The committee focused on some other outstanding cyber issues.

Consequences for Cyber Provocations, Deterrence

After Sen. Angus King (I-ME) pointed out that “so far, there haven’t been much in the way of price paid, whether it was Sony or Anthem-Blue Cross or the government personnel office or our elections,” a key conversation ensued.

Defense’s Rapuano said, “Both the demonstrated will and ability to respond to provocations in general, and cyber in specific, is critical to effective deterrence. I think the challenge that we have, that is somewhat unique in cyber, is defining a threshold that then does not invite adversaries to inch up close, but short of it.”

King responded, “Part of the problem also is we tend to want to keep secret what we can do when, in reality, a secret deterrent is not a deterrent. The other side has to know what’s liable to happen to them…There have to be consequences. Otherwise, everybody’s going to come after us, not just Russia, but North Korea, Iran, terrorist organizations. This is warfare on the cheap, and we have to be able not only to defend ourselves, but to defend ourselves through a deterrent policy.”

Rapuano agreed that the U.S. had “to start being more definitive about what those deterrence options are and how we can best use them.”

Sovereignty

Sen. Mike Rounds (R-SD) noted when it comes to cyber, “We have to make a decision about where we actually defend our country against the possibility of existing attacks today, tomorrow and next week.” He asked if there were a current strategy on where we will actually defend our critical infrastructure and would it be beyond our borders?

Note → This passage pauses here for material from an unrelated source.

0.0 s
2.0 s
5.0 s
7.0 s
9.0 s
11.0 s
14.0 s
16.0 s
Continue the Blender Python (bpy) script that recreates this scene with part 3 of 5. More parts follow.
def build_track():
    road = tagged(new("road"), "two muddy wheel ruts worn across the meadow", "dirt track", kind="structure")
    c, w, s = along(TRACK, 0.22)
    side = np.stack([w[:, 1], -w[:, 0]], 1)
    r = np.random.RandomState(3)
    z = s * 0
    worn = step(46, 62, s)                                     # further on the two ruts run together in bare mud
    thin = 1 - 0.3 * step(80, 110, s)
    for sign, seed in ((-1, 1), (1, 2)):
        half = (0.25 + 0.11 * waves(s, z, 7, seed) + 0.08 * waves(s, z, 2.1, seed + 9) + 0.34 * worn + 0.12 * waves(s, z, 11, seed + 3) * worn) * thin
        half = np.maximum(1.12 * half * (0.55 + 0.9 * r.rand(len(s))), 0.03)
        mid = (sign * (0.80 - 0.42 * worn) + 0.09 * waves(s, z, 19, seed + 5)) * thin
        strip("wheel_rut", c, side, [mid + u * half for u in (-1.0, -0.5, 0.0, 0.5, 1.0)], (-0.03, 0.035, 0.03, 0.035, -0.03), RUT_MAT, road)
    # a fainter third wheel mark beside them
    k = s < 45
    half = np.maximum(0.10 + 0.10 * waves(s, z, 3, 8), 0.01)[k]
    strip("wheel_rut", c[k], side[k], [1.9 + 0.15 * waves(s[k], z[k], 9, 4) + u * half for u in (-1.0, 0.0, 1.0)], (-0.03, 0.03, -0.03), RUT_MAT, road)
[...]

The Defense Department’s Rapuano responded, “Senator, yes we do, and the details of our current posture with regard to those elements, I think, would need to be deferred to a closed hearing.” Homeland’s Krebs was more direct: “It’s a home and away game. We – we’ve got to go get them over there at same time we need to be protecting our infrastructure here.”

North Korean activities

Asked about North Korea’s cyberattacks on banks around the world which produce a funding stream for that country’s nuclear program, Rapuano replied, “We do have plans and capabilities that are focused and directed on the North Korean threat in general, and on the specific activities that you have noted,” but again said it had to be discussed in closed session.

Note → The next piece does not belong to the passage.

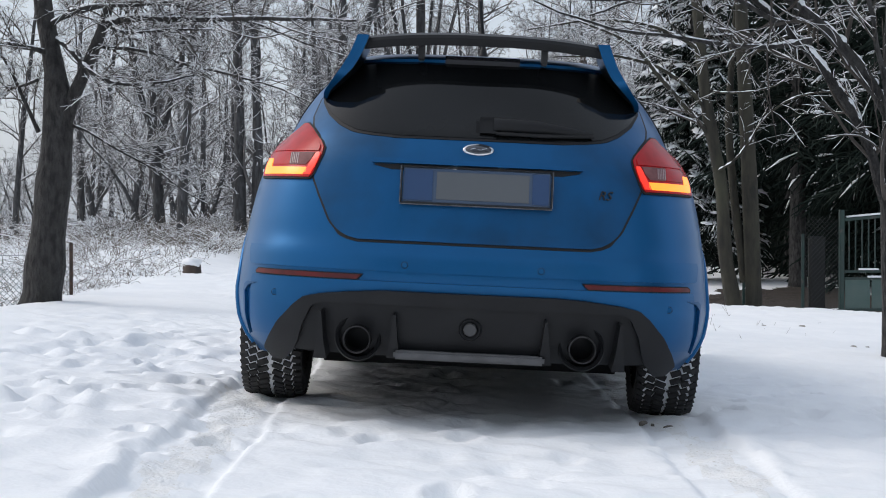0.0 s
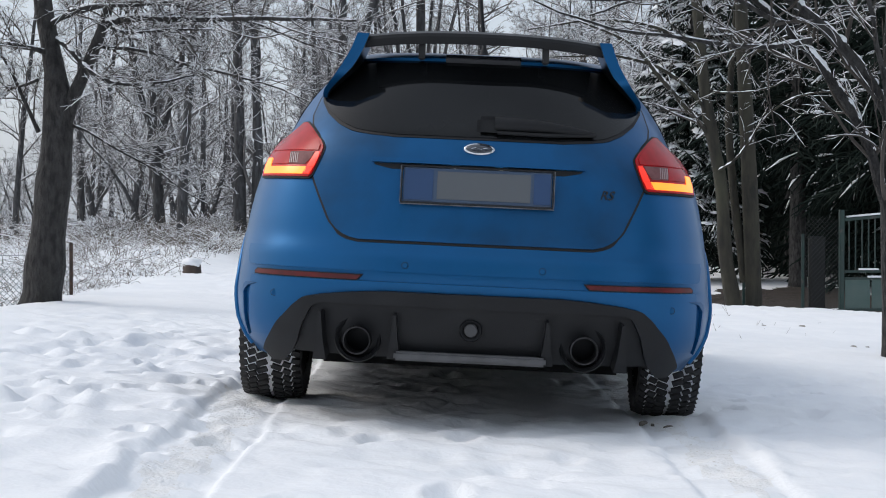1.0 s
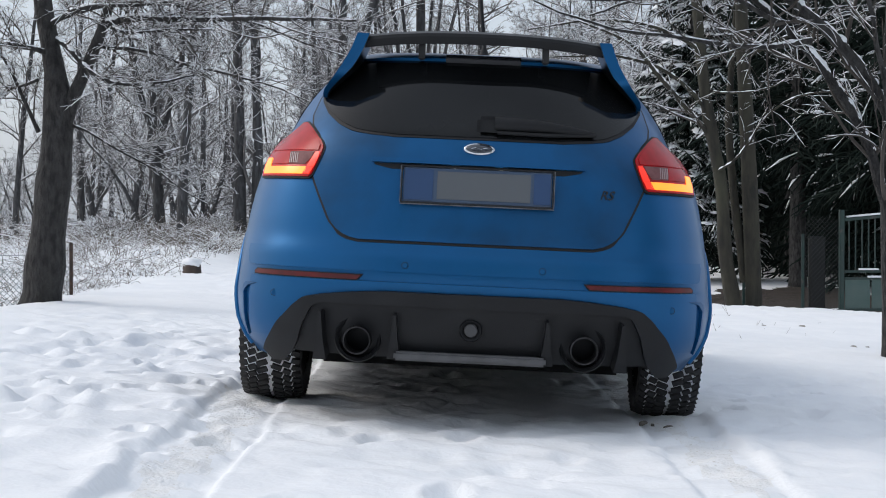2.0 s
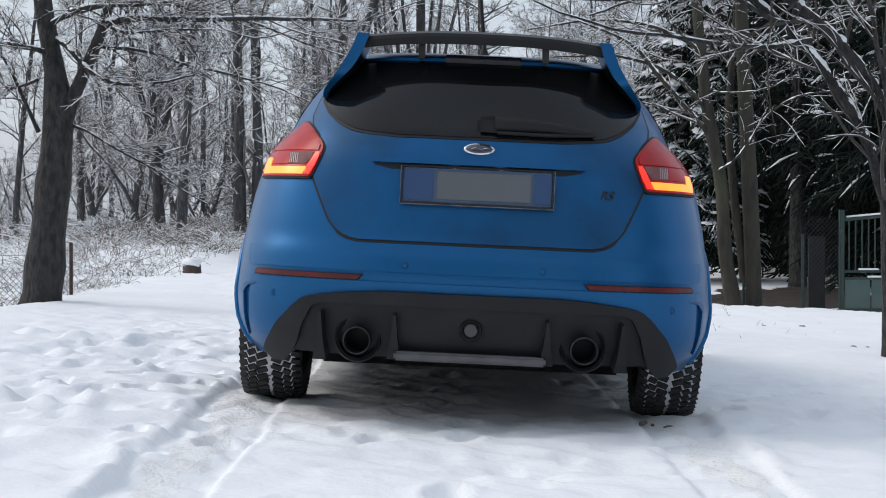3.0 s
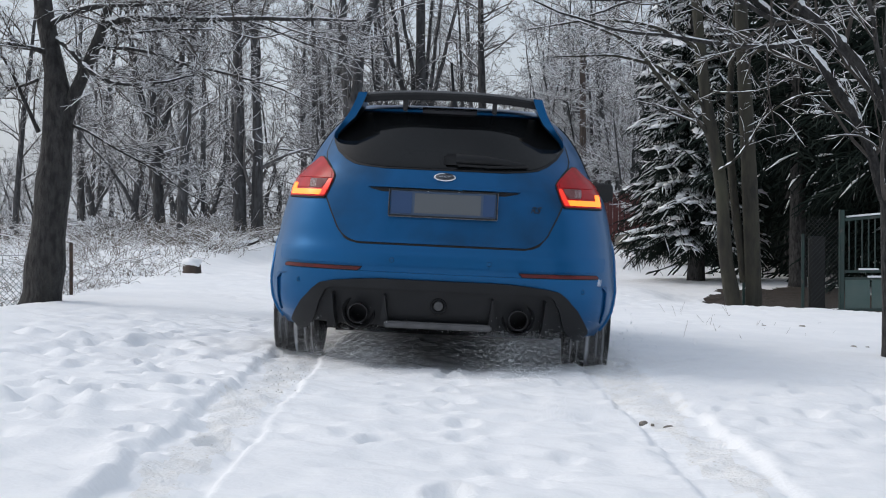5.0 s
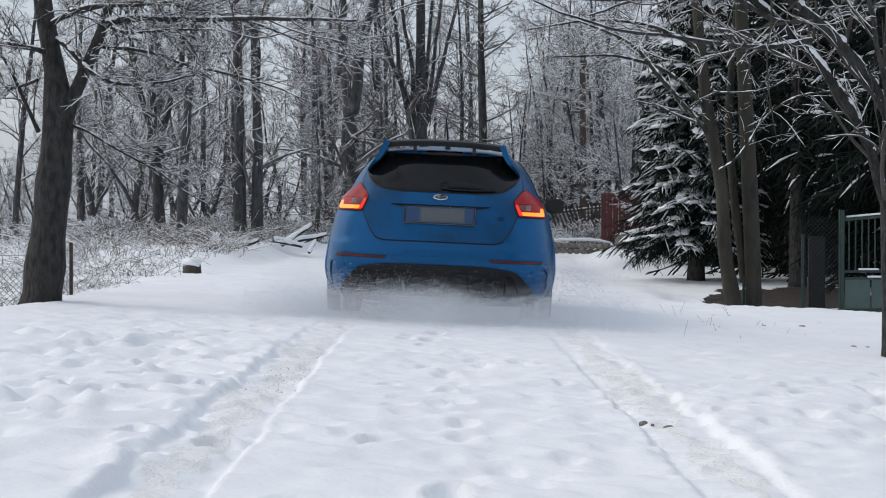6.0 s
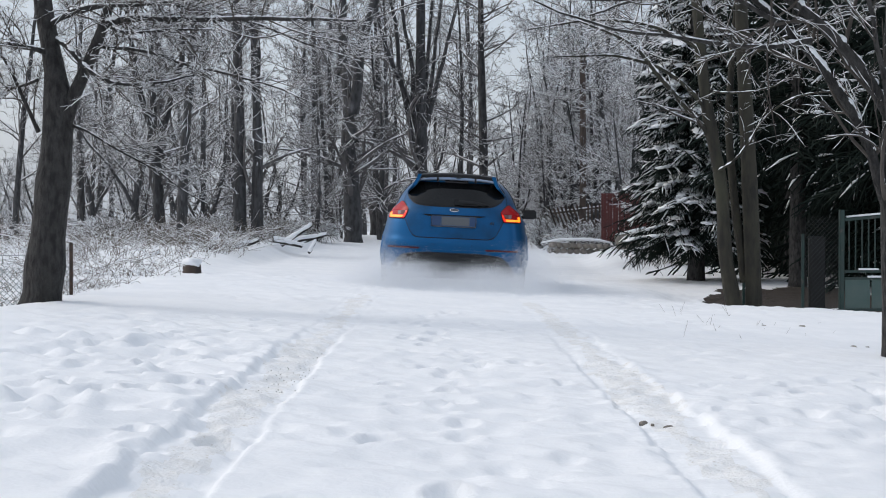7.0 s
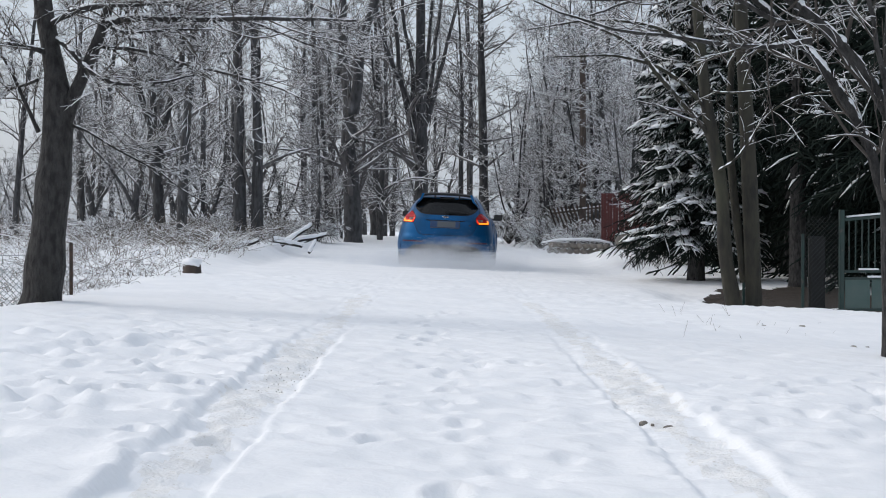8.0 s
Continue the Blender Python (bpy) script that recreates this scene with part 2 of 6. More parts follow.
def build_ground():
    xs = np.concatenate([-np.geomspace(400, 3.6, 46), np.arange(-3.5, -1.0, 0.03), np.arange(-1.0, -0.52, 0.012), np.arange(-0.52, 0.66, 0.026), np.arange(0.66, 1.08, 0.012), np.arange(1.08, 3.5, 0.03), np.arange(3.5, 5.4, 0.05), np.geomspace(5.46, 400, 50)])
    ys = np.concatenate([-np.geomspace(200, 0.5, 16), np.linspace(0.2, 4.1, 14), np.arange(4.2, 12, 0.03), np.arange(12, 24, 0.085),
                         np.arange(24, 28, 0.1), np.arange(28, 62, 0.22), np.geomspace(62, 900, 30)])
    X, Y = np.meshgrid(xs, ys)
    Z = land(X, Y)
    near = step(60, 20, Y) * step(2.6, 4.2, Y)
    Z += near * (0.030 * value_noise(X, Y, 1.3, 1) + 0.009 * value_noise(X, Y, 0.42, 2))
    trodden = step(-0.06, 0.16, value_noise(X, Y, 1.7, 3) + 0.35 * step(0.5, 1.1, -X) * step(3.0, 2.2, -X) * step(14, 9, Y) + 0.2 * step(0.75, 0.2, np.abs(X - 0.1)) * step(14, 9, Y))
    Z += near * trodden * ((0.024 * value_noise(X, Y, 0.15, 4) + 0.020 * value_noise(X, Y, 0.08, 5)) * (1 - 0.2 * step(1.2, 0.7, np.abs(X - 0.07))))
    Z += near * (0.009 * value_noise(X, Y, 0.065, 6) + 0.012 * value_noise(X, Y, 0.11, 7))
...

Again Krebs jumped in, mentioning Hidden Cobra as an unclassified activity Homeland Security and the FBI were working, that last June put out a warning from the U.S. Computer Emergency Readiness Team (US-CERT) about North Korean malware that was actively targeting media, aerospace, financial and other critical American infrastructure. He said that US-CERT, working recently with “some unlikely partners” and aggressively moving on this “international problem with international solutions.”